I recently met with the technology team of a large enterprise to discuss its strategy; a major focus was the use of public cloud storage. The internal business desire was strong; they saw it as providing flexibility, agility, and the chance to spread risk and free themselves from lockin to any one service provider.
But they also saw significant challenges, and this is not unusual. While cloud storage brings many desirable benefits, almost limitless scale, flexibility, and access to other services, it also raises important questions: how to maintain security and compliance, how to retain ownership, and how to smoothly integrate data stored in public cloud with other business operations.
So, while taking a cloud-first approach can be very sensible, using the cloud and especially cloud storage come with a range of challenges that make choosing cloud as a primary storage location difficult. But the flexibility that public cloud can bring means that the business desire is increasingly strong, so what are the challenges and what can you do to overcome them so that public cloud storage can be an option for your enterprise?
The Challenges
Gravity
Data has bulk, size, and weight. Unlike applications and compute, there is a difficulty in making data flexible and easily move it into the cloud. And equally challenging once there, to move it between providers of back on-premises.
Security
Security and compliance are crucial when it comes to data. Organizations are building policies and deploying tools that interact with enterprise storage to ensure the use of data can be fully controlled and understood. This must be replicated in the public cloud, but natively it isn’t.
Capability
One of the biggest blockers to the use of cloud storage is the lack of enterprise capability, be it deploying file services, data protection, or simply the ability to present an interface with which an organization’s IT team is familiar. All are areas that can add cost and complexity, which in turn can have a big impact on cloud storage adoption.
Efficiency
Although storage efficiency seems like “table stakes” today and the cost savings they deliver and are often dismissed when discussing on-prem storage, this is not the case when it to public cloud, the lack of simple efficiencies like deduplication and compression can mean the data you held on-prem when it moves to cloud can be three to four times larger than you expect. This of course has a significant impact on your cloud storage costs and can often be the difference in whether you can or cannot adopt it.
Integration
Cloud storage should not be viewed in isolation. You don’t want cloud storage in a silo; it needs to integrate with on-premises infrastructure be that local storage, applications, or compute. It is also advantageous to have cloud storage interact with enterprise data management tools ensuring that enterprise level control of data remains regardless of where it exists.
What’s the answer?
Understanding these challenges is the first step on a road to adopting cloud storage as a core part of an enterprise IT strategy, and discovering ways to overcome them is going be key in whether an enterprise can adopt public cloud storage with its benefits or not.
How to overcome the challenges?
The reality is in some cases they won’t be overcome, and an enterprise will accept the shortcomings of the native storage in the public cloud and work around them, using standard interfaces to orchestrate storage use, absorbing the costs and complexity that comes with that.
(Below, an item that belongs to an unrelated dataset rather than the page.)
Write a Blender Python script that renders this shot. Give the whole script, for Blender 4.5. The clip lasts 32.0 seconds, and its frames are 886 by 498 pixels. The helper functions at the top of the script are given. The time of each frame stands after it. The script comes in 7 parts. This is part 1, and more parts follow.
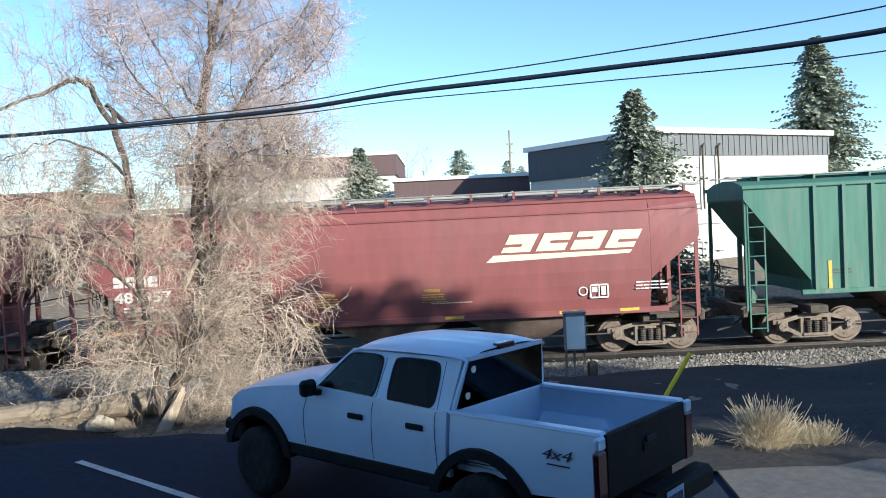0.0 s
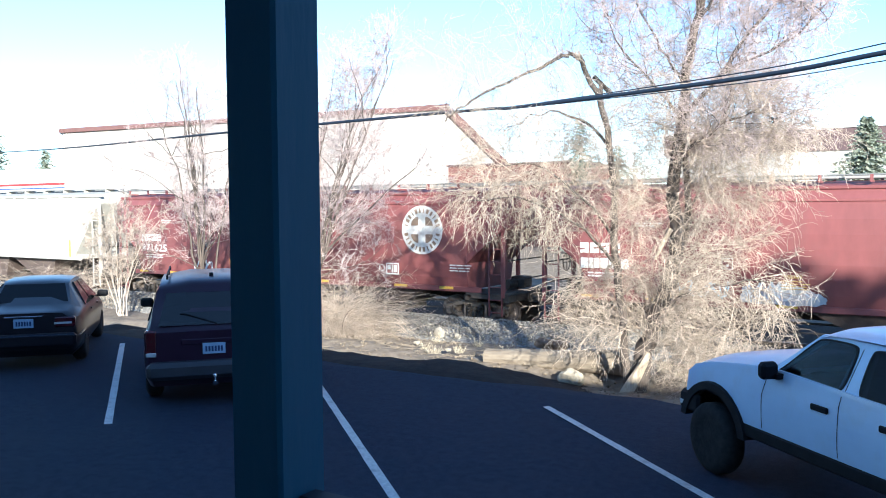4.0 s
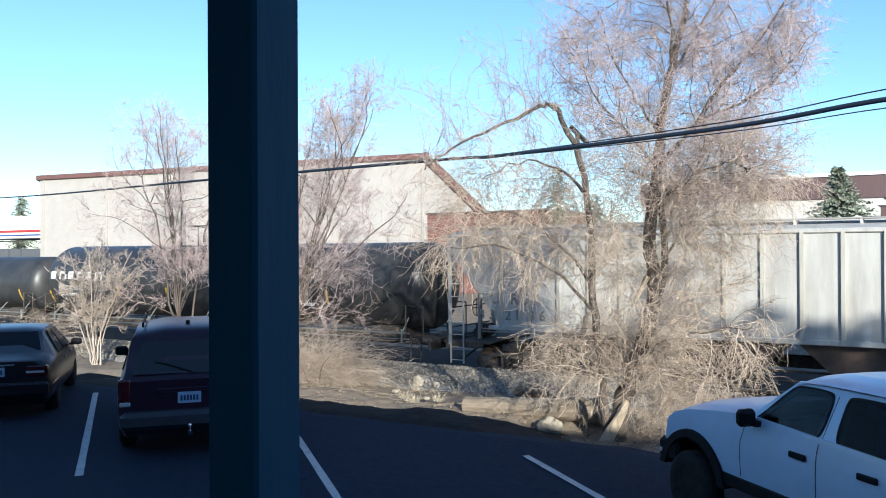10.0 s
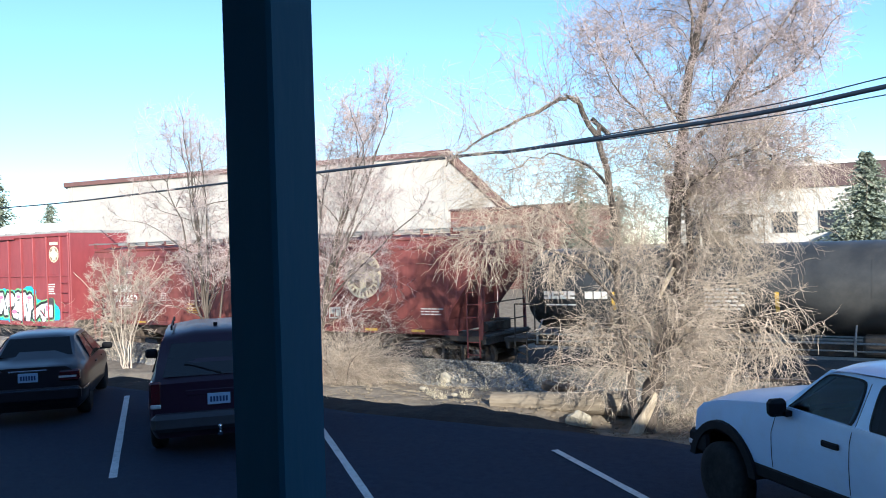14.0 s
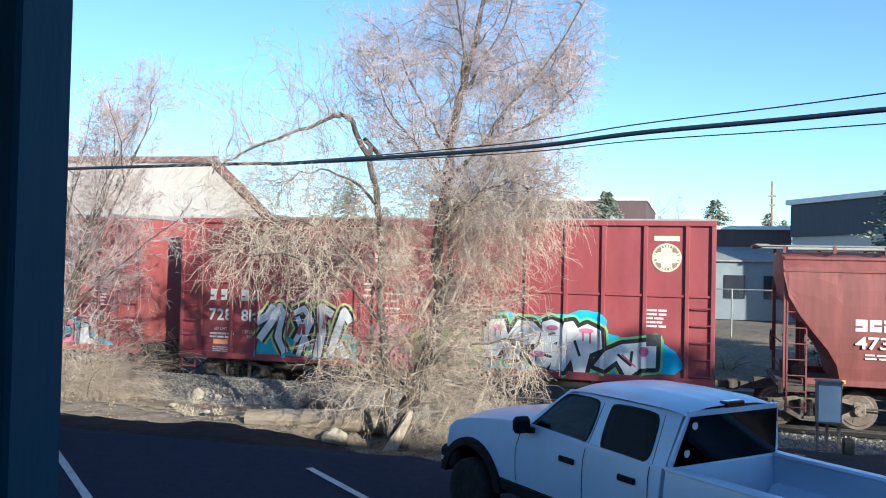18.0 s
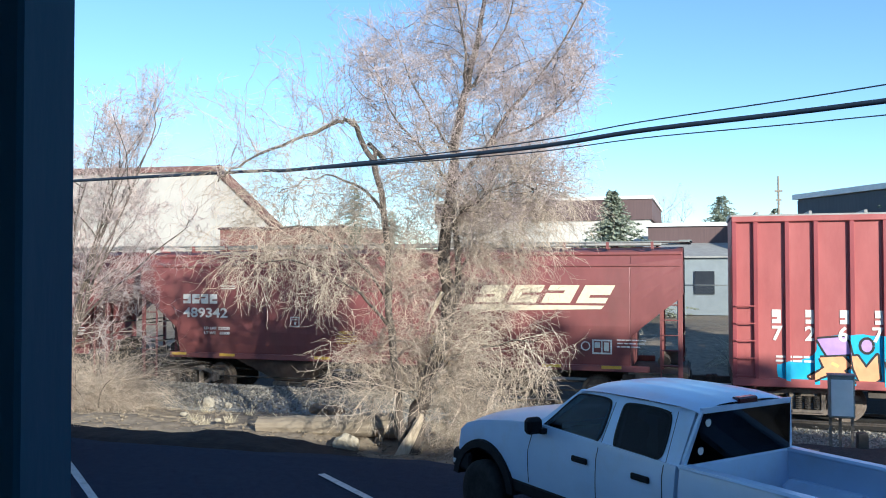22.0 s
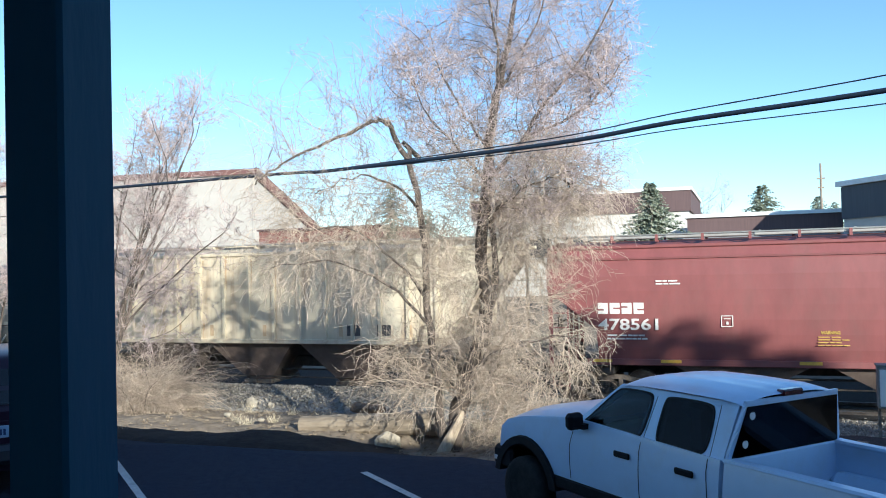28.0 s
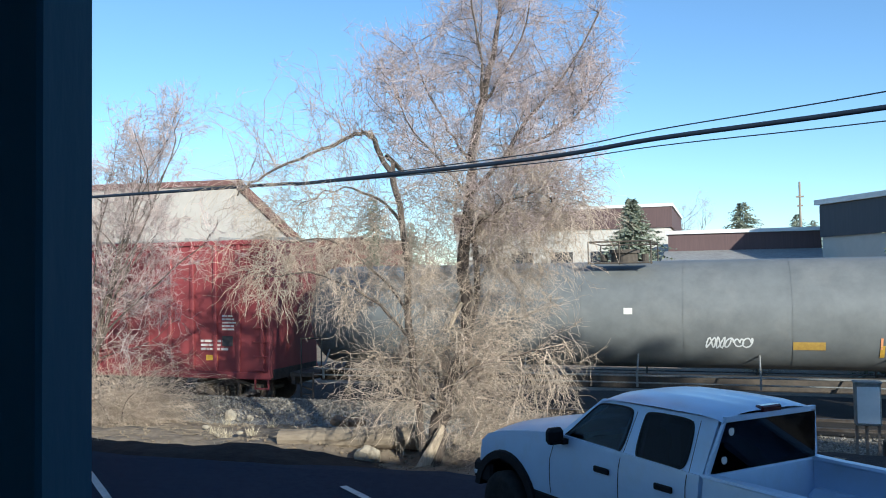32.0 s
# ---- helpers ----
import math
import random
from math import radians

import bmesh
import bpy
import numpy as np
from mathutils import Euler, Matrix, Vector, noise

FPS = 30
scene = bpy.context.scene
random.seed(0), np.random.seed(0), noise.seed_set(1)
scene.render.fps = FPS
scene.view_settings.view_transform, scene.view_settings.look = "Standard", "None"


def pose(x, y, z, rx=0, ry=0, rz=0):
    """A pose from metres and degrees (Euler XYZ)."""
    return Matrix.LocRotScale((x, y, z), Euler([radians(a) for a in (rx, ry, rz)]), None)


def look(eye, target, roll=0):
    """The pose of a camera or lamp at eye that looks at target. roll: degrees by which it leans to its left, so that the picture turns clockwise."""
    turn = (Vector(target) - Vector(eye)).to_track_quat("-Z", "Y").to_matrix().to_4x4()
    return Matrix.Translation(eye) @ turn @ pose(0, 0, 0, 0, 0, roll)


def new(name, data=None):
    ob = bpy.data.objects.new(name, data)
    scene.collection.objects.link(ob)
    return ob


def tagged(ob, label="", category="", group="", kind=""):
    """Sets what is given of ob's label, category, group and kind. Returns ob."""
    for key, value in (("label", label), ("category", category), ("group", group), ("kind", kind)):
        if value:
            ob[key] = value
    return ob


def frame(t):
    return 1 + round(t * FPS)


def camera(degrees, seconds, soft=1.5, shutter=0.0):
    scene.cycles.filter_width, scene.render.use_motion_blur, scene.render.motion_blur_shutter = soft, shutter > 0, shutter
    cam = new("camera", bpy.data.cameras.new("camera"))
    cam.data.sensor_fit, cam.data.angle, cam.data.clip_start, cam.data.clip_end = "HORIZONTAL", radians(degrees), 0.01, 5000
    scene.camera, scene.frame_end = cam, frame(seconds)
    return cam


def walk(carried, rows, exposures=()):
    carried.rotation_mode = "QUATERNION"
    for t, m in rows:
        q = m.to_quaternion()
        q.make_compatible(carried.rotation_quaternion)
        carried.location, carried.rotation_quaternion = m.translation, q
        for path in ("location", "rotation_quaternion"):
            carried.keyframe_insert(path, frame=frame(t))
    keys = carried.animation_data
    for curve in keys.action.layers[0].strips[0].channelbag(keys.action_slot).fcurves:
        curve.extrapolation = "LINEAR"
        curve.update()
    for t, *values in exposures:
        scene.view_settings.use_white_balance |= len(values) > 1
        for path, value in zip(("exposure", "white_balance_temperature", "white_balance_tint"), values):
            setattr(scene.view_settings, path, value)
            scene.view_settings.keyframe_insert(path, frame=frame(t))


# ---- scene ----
cam = camera(55.96, 32.0, soft=1.0)
# seconds, place, yaw, pitch, roll
PATH = [
    (0, -0.192, -0.121, 2.841, -4.44, -2.08, 2.81), (0.5, -0.23, -0.102, 2.837, -1.31, -3.39, 2.65),
    (1, -0.182, -0.066, 2.834, 7.57, -4.86, 3.21), (1.2, -0.128, -0.054, 2.813, 12.9, -5.07, 2.55),
    (1.5, -0.052, -0.034, 2.779, 17.06, -5.33, 1.57), (2, -0.023, -0.003, 2.804, 18.62, -5.59, 1.25),
    (2.5, -0.025, -0.002, 2.789, 25.46, -4.94, 1.38), (3, -0.011, -0.002, 2.785, 27.75, -4.99, 1.22),
    (3.5, -0.013, 0.012, 2.785, 29.22, -4.45, 1.18), (4, -0.003, -0.015, 2.787, 28.09, -3.03, 0.39),
    (4.5, 0.001, -0.017, 2.784, 27.54, -2.26, -0.32), (6.5, 0.009, -0.038, 2.793, 27.36, 0.19, -0.64),
    (7, 0.01, -0.047, 2.792, 27.31, 0.6, -0.58), (7.5, 0.011, -0.038, 2.8, 27.43, 0.72, -0.3),
    (8, 0.016, -0.048, 2.79, 27.44, 0.96, -0.23), (8.5, 0.012, -0.039, 2.791, 27.38, 0.96, -0.15),
    (9, 0.011, -0.04, 2.789, 27.19, 0.9, 0.21), (9.5, 0.006, -0.036, 2.794, 26.86, 0.73, 0.62),
    (10, 0.01, -0.033, 2.785, 26.63, 0.24, 0.31), (10.5, 0.003, -0.025, 2.787, 26.53, 0.01, -0.02),
    (11, 0.004, -0.028, 2.787, 26.79, -0.11, 0.22), (11.5, 0.006, -0.038, 2.788, 27.63, -0.06, 0.97),
    (12, 0.01, -0.037, 2.793, 28.18, 0.2, 1.52), (12.5, 0.015, -0.046, 2.798, 28.27, 0.54, 1.53),
    (13, 0.012, -0.041, 2.793, 28.62, 0.62, 1.63), (13.5, 0.012, -0.031, 2.788, 28.81, 0.46, 1.66),
    (14, 0.017, -0.03, 2.782, 28.29, 0.03, 1.76), (14.5, 0.021, -0.023, 2.783, 25.66, -0.74, 2.27),
    (16.5, -0.004, -0.001, 2.761, 19.12, 0.18, 1.38), (17, -0.008, 0.004, 2.761, 15.29, 0.68, -0.04),
    (17.5, -0.012, 0.005, 2.757, 13.55, 1.15, -1), (18, -0.007, -0.003, 2.774, 12.27, 1.12, -1.28),
    (18.5, -0.011, 0.002, 2.766, 10.89, 1.25, -1.64), (19, -0.012, 0.003, 2.778, 12.82, 1.18, -1.27),
    (19.5, -0.022, 0.01, 2.764, 12.98, 1.18, -1.41), (20, -0.015, 0.002, 2.766, 13.2, 1.33, -0.72),
    (20.5, -0.017, 0.006, 2.765, 13.35, 1.45, -0.19), (21, -0.017, 0.012, 2.763, 13.54, 1.46, 0.42),
    (21.5, -0.015, 0.007, 2.76, 13.12, 1.53, 0.34), (22, -0.017, 0.012, 2.765, 12.72, 1.34, 0.11),
    (22.5, -0.016, 0.009, 2.765, 12.97, 1.29, 0.21), (23, -0.014, 0.014, 2.768, 13.61, 0.94, 0.39),
    (23.5, -0.01, 0.01, 2.778, 14.14, 0.5, 0.88), (24, -0.014, 0.011, 2.772, 14.84, 0.26, 1.36),
    (24.5, -0.009, 0.008, 2.77, 15, 0.24, 1.28), (26.5, -0.015, 0.011, 2.758, 15.05, 0.59, 1.2),
    (27, -0.014, 0.012, 2.768, 15.15, 0.79, 1.2), (27.5, -0.013, 0.011, 2.764, 15.34, 1, 1.28),
    (28, -0.01, 0.007, 2.769, 15.27, 1.17, 1.4), (28.5, -0.005, 0.023, 2.761, 15.2, 1.34, 1.41),
    (29, -0.008, 0.012, 2.77, 15.03, 1.38, 1.37), (29.5, -0.01, 0.005, 2.759, 14.98, 1.46, 1.24),
    (30, -0.009, 0.001, 2.762, 14.62, 1.54, 0.93), (30.5, -0.012, 0.005, 2.764, 14.27, 1.72, 0.79),
    (31, -0.008, 0.003, 2.769, 14.06, 1.85, 0.97), (31.5, -0.012, 0.01, 2.757, 14.06, 2.02, 0.86),
    (32, -0.009, 0.009, 2.766, 14.03, 2.08, 0.81),
]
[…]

But if an enterprise doesn’t want to accept the limitations of native cloud storage, there are alternatives with the emergence of vendors providing enterprise storage services that can be layered over the native storage repositories of the hyperscalers; for example, companies such as NetApp, Actifico, Softnas, Nimble, and Microsoft are all making services available in cloud market places to deliver enterprise services and integrations onto those native storage repositories.
One of those vendors, NetApp, has taken its Ontap operating system, extracted it from its hardware appliances and made it available in the cloud marketplaces of AWS, Azure, and GCP. This allows for the presentation and delivery of rich enterprise services, from data protection and replication to storage efficiency and integration with on-prem repositories and tools. The ability to add these enterprise services can play a major part in reducing the risk of the use of public cloud storage, which is crucial to cloud storage adoption, because benefitting from the flexibility and scale of cloud cannot be at the cost of losing the controls and services enterprises demand.
The benefits that public cloud storage can bring to an enterprise are numerous, and there is a strong desire to make it an integral part of IT strategy in many organizations. However, doing so cannot be at the cost of taking risks with data assets. Still, the ability to layer enterprise level capabilities on top of these native cloud storage pools is an important start for allowing enterprises to take advantage of public cloud without the complexity, cost, and risk that can sometimes be encountered with native public cloud storage.